しかし、それでは「われらの祈り」(教会の祈り)においてわたしたちは、どのようなことを祈ればよいのでしょうか。それは、おそらく、同心円的に考えていくことがいちばん捉えやすいでしょう。わたしたちにとっての同心円の、いちばん小さな内円は「松戸小金原教会」です。次は「東関東中会」、その次は「日本キリスト改革派教会」です。さらに日本と世界の中で協力関係にある改革派・長老派諸教会、そして、教派を越えたすべてのキリスト教会のことを祈るべきです。

しかしまた、わたしたちは教会のことだけを祈るわけではなく、教会の外なる世界のためにも当然祈ります。日本のため、アジア諸国のため、そして国際社会全体のために祈ります。その中には当然、キリスト者以外の人々も含まれています。わたしたちは、キリスト者のことだけを祈るのではなく、他の宗教、他の信仰の持ち主のためにも祈ってよいのです。

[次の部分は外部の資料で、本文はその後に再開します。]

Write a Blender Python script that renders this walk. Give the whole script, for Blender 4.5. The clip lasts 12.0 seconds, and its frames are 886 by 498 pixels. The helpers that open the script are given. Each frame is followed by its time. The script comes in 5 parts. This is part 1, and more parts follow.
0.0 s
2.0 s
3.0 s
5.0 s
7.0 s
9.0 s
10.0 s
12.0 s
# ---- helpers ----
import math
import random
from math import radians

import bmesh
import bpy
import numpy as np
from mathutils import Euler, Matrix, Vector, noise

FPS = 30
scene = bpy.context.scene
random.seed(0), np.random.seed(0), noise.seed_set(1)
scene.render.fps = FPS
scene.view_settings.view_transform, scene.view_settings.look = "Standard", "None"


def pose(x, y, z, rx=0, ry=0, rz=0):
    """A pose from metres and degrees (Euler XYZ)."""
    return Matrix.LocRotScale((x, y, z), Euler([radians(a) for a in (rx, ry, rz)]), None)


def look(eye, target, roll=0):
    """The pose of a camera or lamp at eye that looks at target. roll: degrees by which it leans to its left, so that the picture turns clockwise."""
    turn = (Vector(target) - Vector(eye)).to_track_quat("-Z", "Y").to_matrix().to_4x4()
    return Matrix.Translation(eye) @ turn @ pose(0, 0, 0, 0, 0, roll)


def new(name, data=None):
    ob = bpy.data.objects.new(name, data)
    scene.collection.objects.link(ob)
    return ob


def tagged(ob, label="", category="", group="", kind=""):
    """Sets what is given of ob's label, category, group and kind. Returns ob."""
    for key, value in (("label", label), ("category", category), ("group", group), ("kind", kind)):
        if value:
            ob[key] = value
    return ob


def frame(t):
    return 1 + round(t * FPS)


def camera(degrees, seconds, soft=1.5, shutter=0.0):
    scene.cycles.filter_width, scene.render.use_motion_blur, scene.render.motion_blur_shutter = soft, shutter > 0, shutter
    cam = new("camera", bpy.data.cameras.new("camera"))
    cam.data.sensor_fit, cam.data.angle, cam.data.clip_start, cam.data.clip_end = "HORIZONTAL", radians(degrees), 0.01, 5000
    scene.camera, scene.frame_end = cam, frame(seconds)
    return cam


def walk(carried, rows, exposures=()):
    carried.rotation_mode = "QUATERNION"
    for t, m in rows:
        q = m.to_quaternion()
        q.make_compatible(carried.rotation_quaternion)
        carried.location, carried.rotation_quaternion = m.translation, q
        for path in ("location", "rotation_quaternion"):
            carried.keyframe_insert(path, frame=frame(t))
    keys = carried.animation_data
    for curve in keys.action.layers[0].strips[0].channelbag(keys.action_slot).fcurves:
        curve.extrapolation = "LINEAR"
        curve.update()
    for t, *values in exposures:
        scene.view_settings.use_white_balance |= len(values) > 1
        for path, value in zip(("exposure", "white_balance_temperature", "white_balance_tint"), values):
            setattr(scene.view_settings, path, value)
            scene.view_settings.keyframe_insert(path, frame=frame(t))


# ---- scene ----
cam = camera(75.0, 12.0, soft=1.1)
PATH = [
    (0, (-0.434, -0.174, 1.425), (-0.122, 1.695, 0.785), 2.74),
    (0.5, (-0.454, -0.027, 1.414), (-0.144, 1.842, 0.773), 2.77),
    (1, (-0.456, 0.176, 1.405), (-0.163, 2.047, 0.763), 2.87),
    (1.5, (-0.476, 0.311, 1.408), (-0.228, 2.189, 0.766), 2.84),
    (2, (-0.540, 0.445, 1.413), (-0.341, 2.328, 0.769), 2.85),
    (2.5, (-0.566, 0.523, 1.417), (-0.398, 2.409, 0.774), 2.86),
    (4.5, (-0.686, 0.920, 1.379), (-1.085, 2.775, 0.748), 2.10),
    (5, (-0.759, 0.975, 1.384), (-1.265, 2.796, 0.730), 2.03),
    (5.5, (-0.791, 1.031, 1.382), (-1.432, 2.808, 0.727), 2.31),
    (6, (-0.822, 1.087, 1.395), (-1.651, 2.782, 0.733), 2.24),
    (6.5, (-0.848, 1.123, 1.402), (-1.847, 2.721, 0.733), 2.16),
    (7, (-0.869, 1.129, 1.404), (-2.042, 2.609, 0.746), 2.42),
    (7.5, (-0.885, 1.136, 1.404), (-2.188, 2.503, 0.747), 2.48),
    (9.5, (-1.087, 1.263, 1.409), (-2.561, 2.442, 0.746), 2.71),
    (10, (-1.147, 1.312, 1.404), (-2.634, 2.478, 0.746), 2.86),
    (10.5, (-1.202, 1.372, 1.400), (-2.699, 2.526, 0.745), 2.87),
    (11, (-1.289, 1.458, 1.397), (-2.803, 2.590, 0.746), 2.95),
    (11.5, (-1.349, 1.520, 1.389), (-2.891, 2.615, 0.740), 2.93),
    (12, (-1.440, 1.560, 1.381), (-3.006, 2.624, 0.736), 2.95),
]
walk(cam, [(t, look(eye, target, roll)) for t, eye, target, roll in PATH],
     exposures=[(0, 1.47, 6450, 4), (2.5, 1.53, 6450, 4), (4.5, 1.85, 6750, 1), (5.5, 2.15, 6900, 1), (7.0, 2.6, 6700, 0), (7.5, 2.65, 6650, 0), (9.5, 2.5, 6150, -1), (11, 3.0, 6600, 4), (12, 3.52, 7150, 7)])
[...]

ただしその場合、わたしたちが真剣に考えるべきことは、他の宗教の人々のために、わたしたちが何を祈るべきかです。私の考えでは、彼らの「救い」を祈ること、すなわちそれは、彼らがイエス・キリストへの信仰を告白し、洗礼を受けること、それによって、彼らがそれまでの「神」から離れて生きるようになることを祈ること、以外にありません。

そこには戦いがあり、悩みや葛藤が伴います。しかし、その祈りを教会はやめることができない。個人としてのわたしたちは、家族や友人や地域社会の中で圧倒的に弱く無力な存在であるということをしばしば自覚させられます。教会もまた、社会的な団体としては(人数や経済力の観点から見れば)、無力そのものです。

しかし、教会は「祈ることをやめない」ことにおいて、無力ではないのです。個人が「言葉を失う」体験を味わい、祈りの言葉を喪失しそうなときにも、個人の弱さを教会が補うのです。「教会の祈り」と「個人の祈り」の関係とは、いわばそういうものです。